DESCRIPTION OF THE TASK: Include in the output only the lines from the opening of the records through the line containing "low shrub overhanging", each printed exactly; pictures are omitted.

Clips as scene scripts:

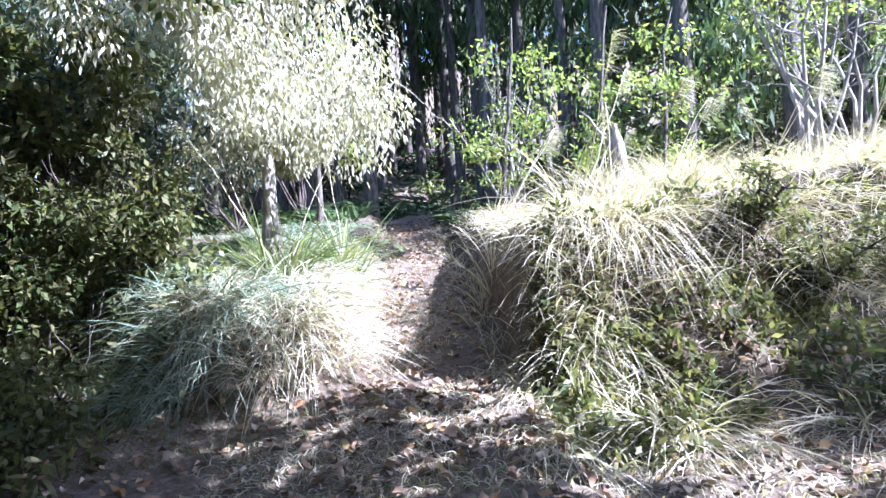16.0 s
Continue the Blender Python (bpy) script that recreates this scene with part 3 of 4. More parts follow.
for i, (x, y, w, h) in enumerate(((0.0, 29.6, 0.7, 1.0), (-0.7, 29.7, 0.7, 1.1), (-1.5, 30.2, 0.8, 1.2), (-2.3, 30.8, 0.9, 1.3), (-3.2, 31.2, 0.9, 1.4), (-0.3, 30.3, 0.8, 1.5))):
    shrub("evergreen_shrub", "dark low shrub overhanging the undercut bank", x, y, w, h, 2600, M_THICKET, 970 + i, 0.085, group="low shrubs on the bank's edge")

for i, (x, y, w, h) in enumerate(((-0.3, 28.2, 0.5, 0.6), (-1.0, 28.6, 0.6, 0.8), (0.1, 27.7, 0.4, 0.4), (-1.7, 28.9, 0.6, 0.9), (-0.7, 27.6, 0.45, 0.45))):
    shrub("evergreen_shrub", "low dark shrub growing in the shaded hollow", x, y, w, h, 1800, M_THICKET, 990 + i, 0.07, group="shrubs in the hollow")

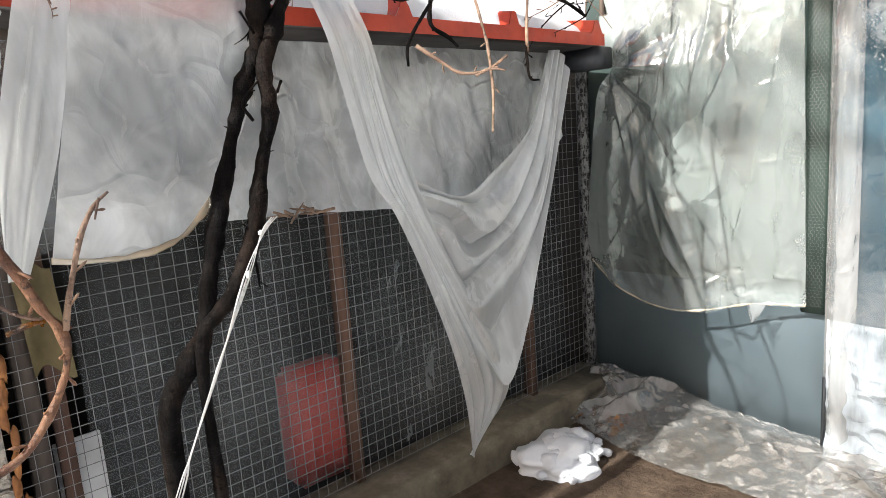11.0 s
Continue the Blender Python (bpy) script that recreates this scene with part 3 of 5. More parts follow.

REPLY TO THE EXERCISE:
16.0 s
Continue the Blender Python (bpy) script that recreates this scene with part 3 of 4. More parts follow.
for i, (x, y, w, h) in enumerate(((0.0, 29.6, 0.7, 1.0), (-0.7, 29.7, 0.7, 1.1), (-1.5, 30.2, 0.8, 1.2), (-2.3, 30.8, 0.9, 1.3), (-3.2, 31.2, 0.9, 1.4), (-0.3, 30.3, 0.8, 1.5))):
    shrub("evergreen_shrub", "dark low shrub overhanging the undercut bank", x, y, w, h, 2600, M_THICKET, 970 + i, 0.085, group="low shrubs on the bank's edge")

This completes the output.